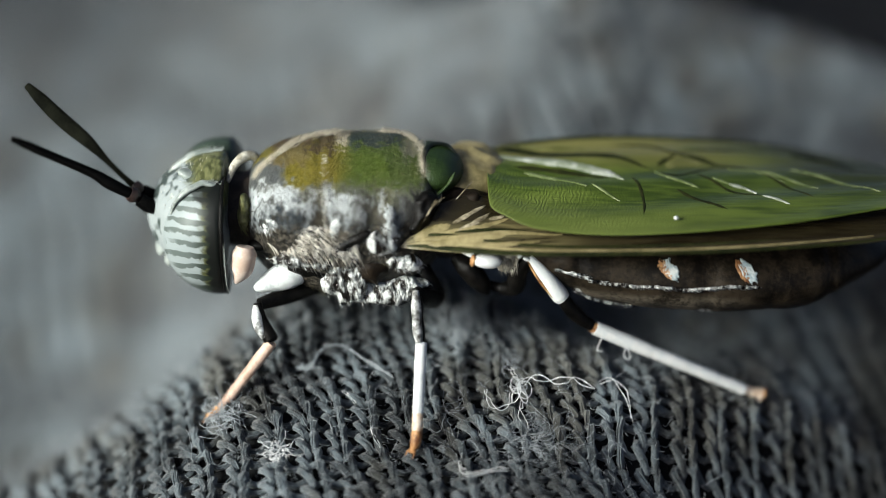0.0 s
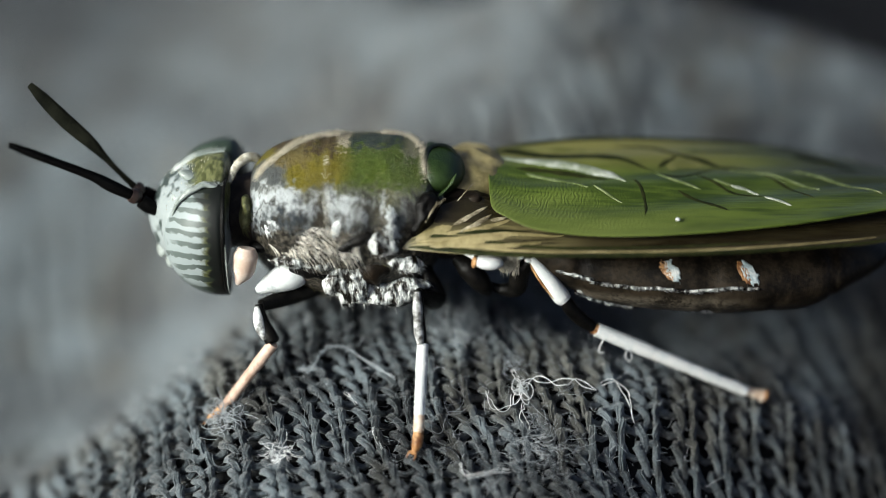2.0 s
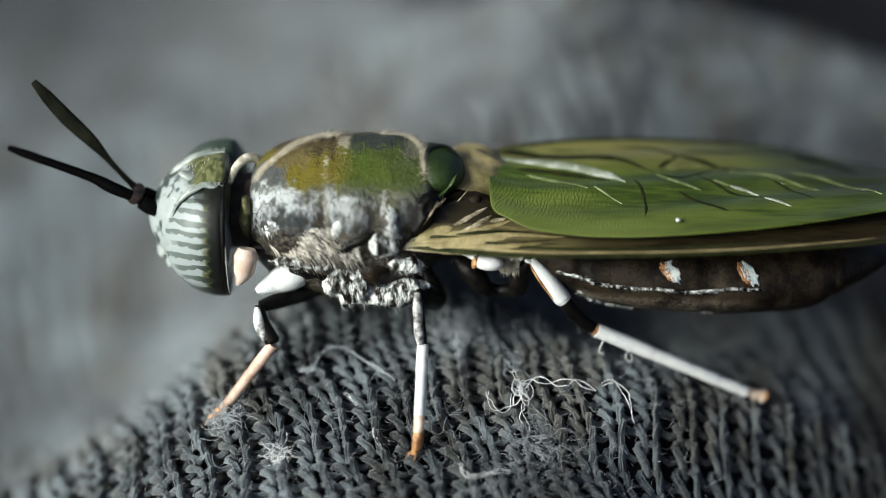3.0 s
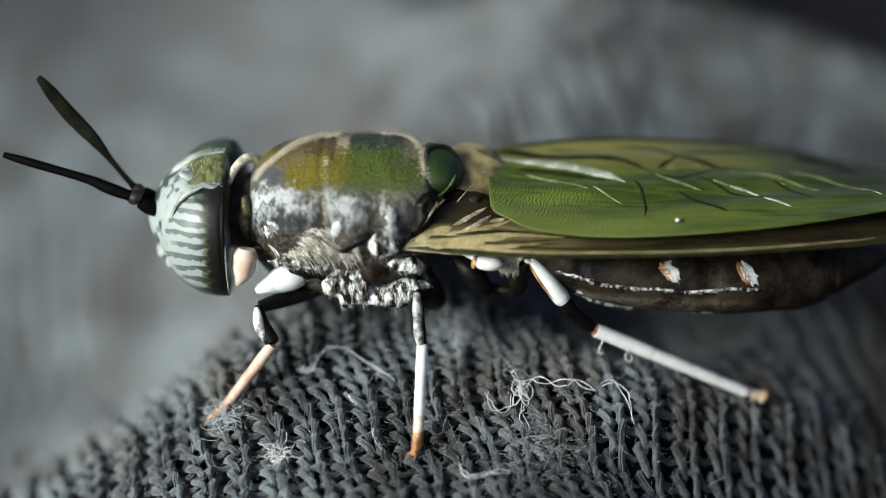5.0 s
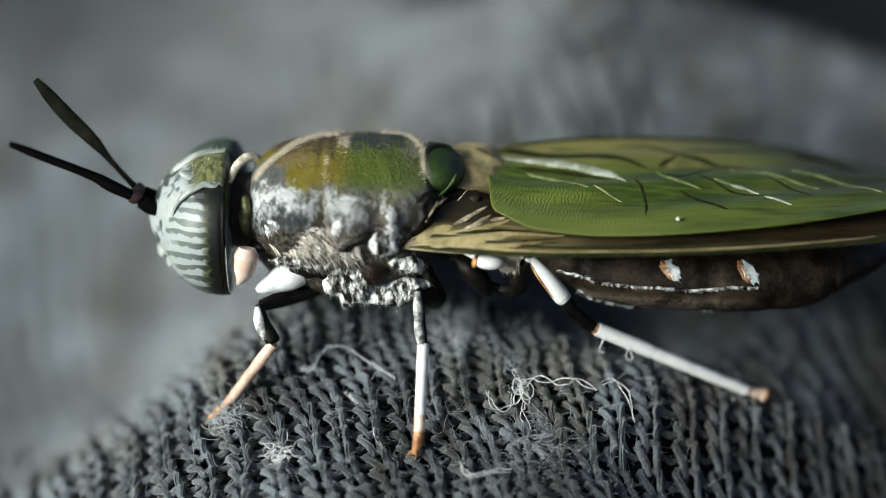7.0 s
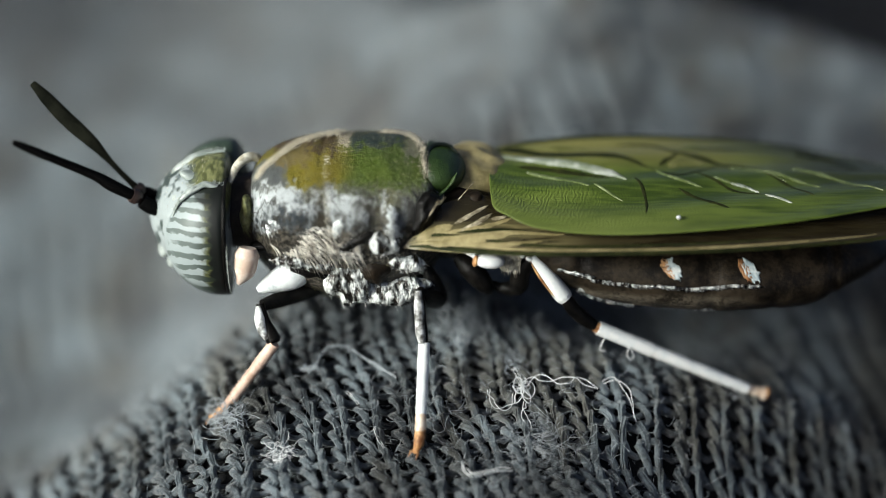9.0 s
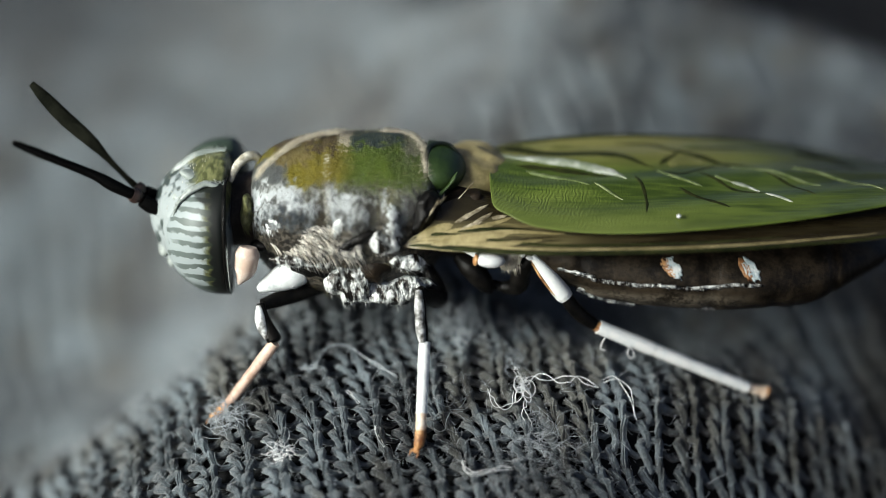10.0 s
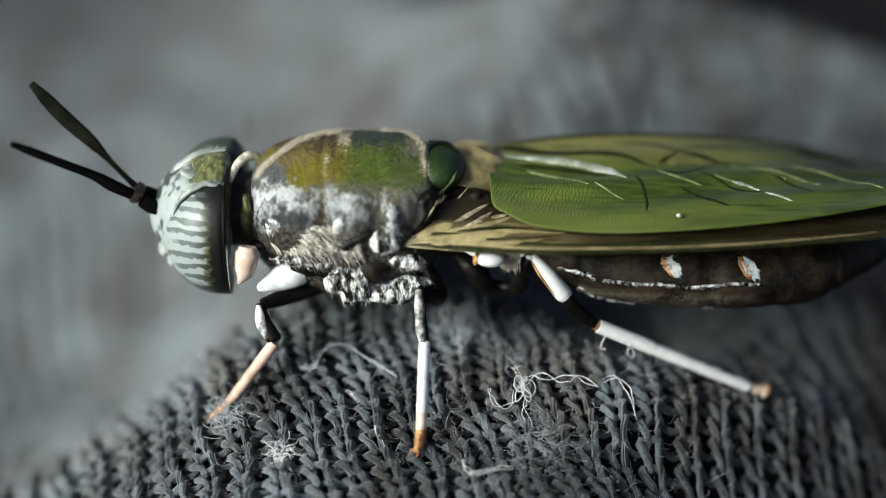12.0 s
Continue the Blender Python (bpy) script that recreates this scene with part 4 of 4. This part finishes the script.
----
# [Problem details]
Write out the full set of lines verbatim, without the pictures.

# [Task result]
0.0 s
2.0 s
3.0 s
5.0 s
7.0 s
9.0 s
10.0 s
12.0 s
Continue the Blender Python (bpy) script that recreates this scene with part 4 of 4. This part finishes the script.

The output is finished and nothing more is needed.